A key element of the reform is the enforcement of a strict “no physical cash receipt” policy. Under the new rules, all federal revenue must be collected electronically, ending the cash-handling practices that have historically enabled fraud, suppressed collections and weakened record keeping.

MDAs have also been instructed to discontinue the use of customised applications built on unapproved payment platforms—systems that were often difficult to monitor and contributed to discrepancies between collections and remittances.

In one of the most consequential changes for revenue integrity, the federal government has outlawed all deductions at the point of collection, whether categorised as fees, commissions or service charges. Every naira collected must now be remitted in full to the TSA.

The introduction of the Federal Treasury e-Receipt (FTeR) represents another major shift. From January 1, 2026, the FTeR—generated centrally through RevOp and transmitted through MDA-selected channels—will be the sole legally recognised government receipt. It eliminates fake acknowledgements, unverifiable slips and parallel receipt books that have fuelled corruption for years. “The idea is simple: if you pay the federal government, you get a single, verifiable, fraud-proof receipt every time,” the OAGF official said. “It closes one of the oldest loopholes in public finance.”

For the Treasury, the new e-receipt regime ensures that every payment is traceable from the moment it is made, creating an auditable trail that, when combined with the no-deduction rule, strengthens revenue assurance and simplifies reconciliation. For businesses—especially those operating across multiple regulatory and licensing regimes—it offers a uniform reference point that reduces disputes and delays.

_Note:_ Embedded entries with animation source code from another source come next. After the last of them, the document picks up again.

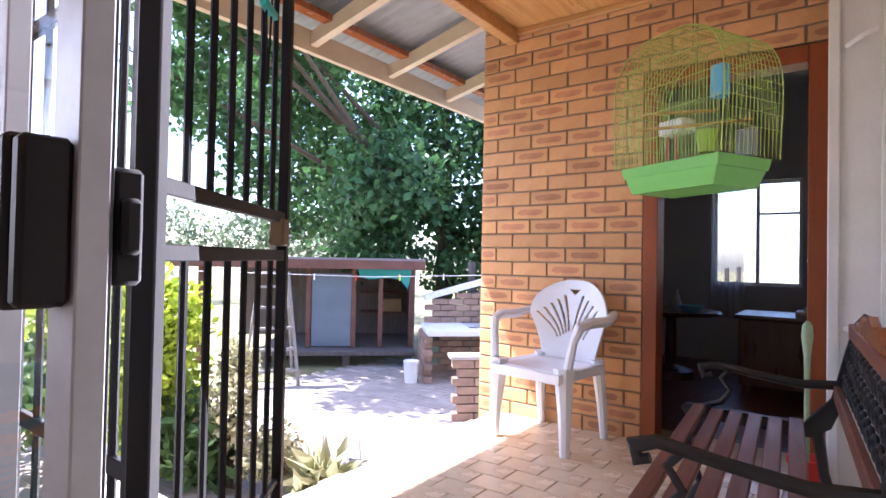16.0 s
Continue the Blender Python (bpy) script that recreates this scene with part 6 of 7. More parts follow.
# doorway in the brick wall and the dark room behind it
FRAMEWOOD = material("meranti_frame", (0.28, 0.07, 0.02), 0.35, second=(0.17, 0.04, 0.012), scale=6, amount=0.5, grain=50, stretch=(4, 4, 0.5))
d3 = tagged(new("door_3", to_mesh("door_3", boxes((BX - 0.01, 5.455, PZ, BX + 0.12, 5.528, 2.03), (BX - 0.01, 4.72, PZ, BX + 0.12, 4.80, 2.03), (BX - 0.01, 4.80, 1.95, BX + 0.12, 5.455, 2.03), (BX + 0.12, 4.72, PZ, BX + 0.20, 4.76, 2.03), bevel=0.004), FRAMEWOOD)), "reddish wooden door frame of the open back room", "door", "", "structure")
lf = part("door_leaf", boxes((BX + 0.20, 4.74, PZ, BX + 0.98, 4.78, 2.0), bevel=0.003), FRAMEWOOD, d3, "open wooden door leaf")
part("door_handle", tube([(BX + 0.92, 4.78, 1.05), (BX + 0.92, 4.83, 1.05), (BX + 0.82, 4.835, 1.05)], 0.009, 8), CHROME, lf)
ROOMWALL = material("room_plaster", (0.5, 0.5, 0.52), 0.8, scale=2)
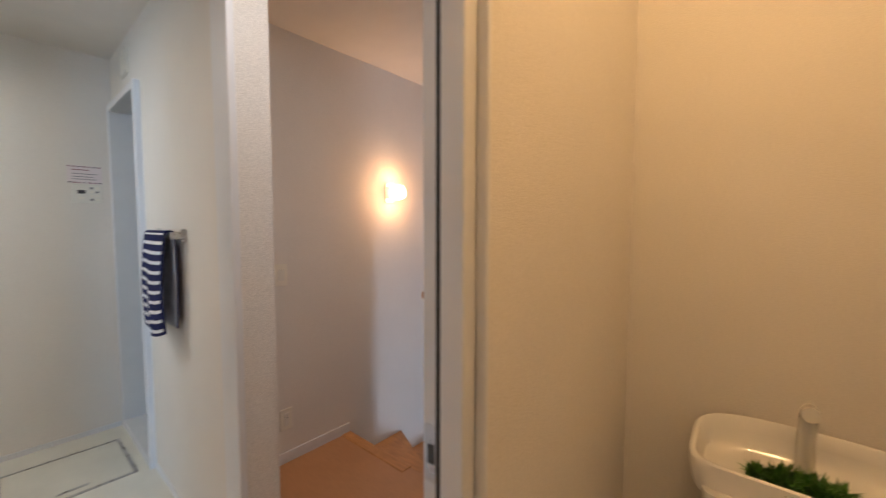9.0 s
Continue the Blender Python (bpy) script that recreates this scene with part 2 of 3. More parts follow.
# stair hall
structure("wall_sconce", boxes((-2.65, -2.53, -0.535, 1.27, -2.6, H)), WALLF, "papered stair wall carrying the lit sconce")
structure("wall_stair_north", boxes((-2.53, 1.5, 1.15, 1.27, -2.6, H)), WALLF, "papered wall along the stairwell")
structure("wall_stair_east", boxes((1.40, 1.5, 0.12, 1.15, -2.6, -1.5), (1.40, 1.5, 0.12, 1.15, -0.3, H), (1.40, 1.5, 0.12, 0.46, -1.5, -0.3)), WALL, "papered wall around the stair window")
structure("wall_landing", boxes((0.0, 1.4, 0.12, 0.24, 0, H)), WALL, "papered wall along the landing")
structure("wall_well", boxes((-1.95, 1.40, 0.36, 0.44, -2.6, -0.2)), WALL, "papered wall under the landing edge")
structure("half_wall", boxes((-1.96, 0.6, 0.44, 0.54, -2.6, 0.925)), WALLF, "papered half wall guarding the stairwell")
structure("trim_half_wall_cap", boxes((-2.0, 0.6, 0.415, 0.565, 0.925, 0.965), bevel=0.006), WOOD, "honey wood cap on the half wall")
structure("trim_half_wall_post", boxes((-1.99, -1.95, 0.43, 0.55, -0.9, 0.925), bevel=0.003), WOOD, "honey wood trim on the end of the half wall")
# far hall and room
structure("wall_far_hall", boxes((-1.60, -0.78, -3.46, -3.33, 0, H), (-1.60, -1.48, -4.2, -3.46, 0, H)), WALL, "papered wall at the end of the hall")
structure("wall_far_room", boxes((-2.85, -2.73, -5.55, -2.61, 0, H), (-2.73, -1.93, -2.72, -2.61, 0, H), (-2.85, 0.6, -5.67, -5.55, 0, H), (0.5, 0.6, -5.55, -3.34, 0, H), (-0.78, 1.27, -3.47, -3.34, 0, H)), WALL, "papered walls of the far room")
# ceilings and floors
structure("ceiling", boxes((-3.88, 1.5, -5.67, 1.27, H, H + 0.12)), CEIL, "off-white papered ceiling")
structure("floor_toilet", boxes((-0.84, 0, -1.485, 0, -0.12, 0.0)), VINYLT, "pale cream vinyl toilet floor")
structure("floor_washroom", boxes((-3.757, -1.88, -2.49, -0.632, -0.12, 0.0)), VINYL, "pale cream vinyl washroom floor")
structure("floor_hall", boxes((-2.73, -1.88, -5.55, -2.66, -0.12, 0.0), (-1.88, -0.84, -5.55, 0.28, -0.12, 0.0), (-2.53, -1.88, -0.535, 0.28, -0.12, 0.0), (-0.84, 1.27, -5.55, -1.60, -0.12, 0.0), (-0.84, 1.40, 0.12, 0.44, -0.12, 0.0), (-1.88, -0.84, 0.28, 0.44, -0.12, 0.0)), WOODFLOOR, "warm orange-brown wood hall floor")
structure("floor_lower", boxes((-2.65, 1.5, 0.2, 1.27, -2.7, -2.6)), WOODFLOOR, "wood floor at the stair foot")
structure("soffit", boxes((-0.79, 0, -1.485, -1.30, 1.91, H)), WALLF, "papered boxed soffit above the toilet front wall")

# stair treads
stair = thing("staircase", "orange wood staircase turning down beside the half wall", "stairs")
stair["kind"] = "structure"
part("tread", boxes((-2.53, -1.96, 0.22, 0.29, -0.03, 0.004), bevel=0.004), WOOD, stair, "rounded wooden landing edge")
pivot = Vector((-1.98, 0.50, 0))
for k, (a, b, c) in enumerate([((-2.53, 0.26), (-2.53, 0.75), None), ((-2.53, 0.70), (-2.53, 1.15), (-2.36, 1.15)), ((-2.40, 1.15), (-1.94, 1.15), None)]):
    bm = bmesh.new()
    z = -0.19 * (k + 1)
    pts = [(pivot.x, pivot.y), a, b] + ([c] if c else [])
    loft(bm, [[(x, y, z - 0.035) for x, y in pts], [(x, y, z) for x, y in pts]])
    part("tread", bm, WOOD, stair)
    bm = bmesh.new()
    loft(bm, [[(x, y, z - 0.19) for x, y in pts], [(x, y, z - 0.036) for x, y in pts]])
    part("riser", bm, WOOD, stair)
for k in range(9):
    z, x = -0.19 * (k + 4), -1.95 + 0.23 * k
    part("tread", boxes((x - 0.02, x + 0.24, 0.54, 1.15, z - 0.035, z), bevel=0.004), WOOD, stair)
    part("riser", boxes((x, x + 0.02, 0.54, 1.15, z - 0.19, z - 0.036)), WOOD, stair)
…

The consolidation of TSA, GIFMIS, CBN, NIBSS, FIRS and other systems under RevOp is expected to reshape how policymakers understand and respond to fiscal pressures. For the first time, government will have a single source of truth for revenue data, enabling more accurate forecasting and quicker intervention when collections lag.

System-based controls will also limit discretionary decision-making by frontline officers—a long-standing driver of corruption in revenue-generating agencies.

Automation, officials argue, strips away many of the risks associated with human-led revenue handling while building greater public trust in government transactions.

For citizens long accustomed to inconsistent receipts, unpredictable charges and opaque payment procedures, the reforms offer the promise of a clearer and more accountable system.

Government officials have framed the changes as essential to improving Nigeria’s economic governance as the country seeks to stabilise its finances, expand the non-oil revenue base and strengthen fiscal transparency.

The reforms also align with global standards in public financial management, where digitisation and integrated systems have become the norm.

While the transition will require MDAs to upgrade systems, retrain staff and overhaul legacy processes, officials insist the long-term gains outweigh the short-term disruptions.

“This is one of the most comprehensive public finance reforms in recent times. It will increase government revenue, cut waste and stir transparency,” said Ike Ibeabuchi, an emerging markets analyst.